About a year ago, I read a blog post, (I wish I could remember who wrote it, I owe them a 'thank you') where the author wrote that he 'no longer supported PCs.' At the time, I thought this was amusing. The vast majority of people that I know own PCs. I've been the local tech support for as long as I can remember. Heck – I was the IT department at my middle school. I've been supporting and fixing people's PCs so much that its just expected that I can fix anything in real short order. (Sometimes I can, sometimes not.)
Reading the post, I admired the author's undertaking, but didn't think it could ever apply to me. There were just too many people that I knew that owned PCs.

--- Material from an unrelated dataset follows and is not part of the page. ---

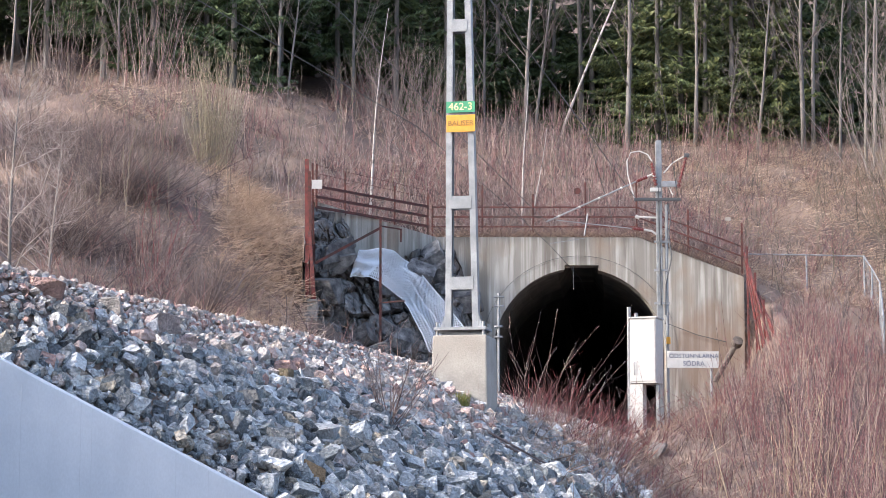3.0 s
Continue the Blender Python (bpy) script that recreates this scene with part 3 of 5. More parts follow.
    part("horn", tube(bmesh.new(), [(-0.62, 0.9, 3.75), (-0.62, 0.6, 3.78)], 0.05, 8), M_STEEL, loco)
    # pantograph
    bm = bmesh.new()
    for x in (-0.5, 0.5):
        tube(bm, [(x, 6.8, 3.7), (x * 0.8, 8.2, 4.6), (x * 0.9, 4.2, 5.4)], 0.03, 6)
    tube(bm, [(-0.62, 4.2, 5.42), (0.62, 4.2, 5.42)], 0.03, 6)
    part("pantograph", bm, M_DARK, loco)
    for s in (-1, 1):
        part("pantograph_horn", tube(bmesh.new(), [(s * 0.62, 4.2, 5.42), (s * 0.74, 4.2, 5.40), (s * 0.86, 4.2, 5.30), (s * 0.90, 4.2, 5.14)], 0.055, 7), M_LOCO_PALE, loco, "pale curved pantograph horn")
    # underframe and wheels
    part("underframe", box(bmesh.new(), (-1.35, 0.25, 0.62), (1.35, 15.1, 1.04), 0.03), M_DARK, loco)
    part("buffer_beam", box(bmesh.new(), (-1.4, 0.02, 0.85), (1.4, 0.24, 1.2), 0.02), M_DARK, loco)
    for x in (-0.87, 0.87):
        part("buffer", tube(bmesh.new(), [(x, 0.02, 1.04), (x, -0.45, 1.04), (x, -0.46, 1.04)], 0.2, 14), M_BLACK, loco)
    part("plough", box(bmesh.new(), (-1.2, 0.1, 0.2), (1.2, 0.25, 0.6), 0.02), M_DARK, loco)
    for y in (2.4, 5.1, 10.3, 13.0):
        for x in (-0.75, 0.75):
            part("wheel", tube(bmesh.new(), [(x - 0.07, y, 0.545), (x + 0.07, y, 0.545)], 0.545, 20), M_RAIL, loco)
    return loco


loco = build_locomotive()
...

I kind of liked helping them out.
However, in the last 6 months a large number of people I know have been making the switch – to the point where I'm no longer the oddball out when I pull out my MacBook.
So, about a month ago, I decided to start to tell people that I just don't support PCs anymore. If they need help, they're more than welcome to go see mutual friend here and get help, I "don't support PCs." Of course, if they wanted to go buy a Mac, I'd be happy to help them with any questions they might have.
I thought for a while that this would be a real turn-off for people. They might think that I was purposefully being unhelpful, or mean, or whatever. After all, it's not like I can't fix their issue, just that I won't. To my surprise, the reactions have been mostly: "Well, you're a bit of a Mac snob, but you're right, Macs are better. I'll go talk to _ until I get a Mac."
Moral of the story: Not supporting PCs has made my life much easier. I have less headaches, and people seem generally open to getting a Mac.
Sidenote: Macs now hold a 6.5% market share – up from 4.4% where it's been hovering for years.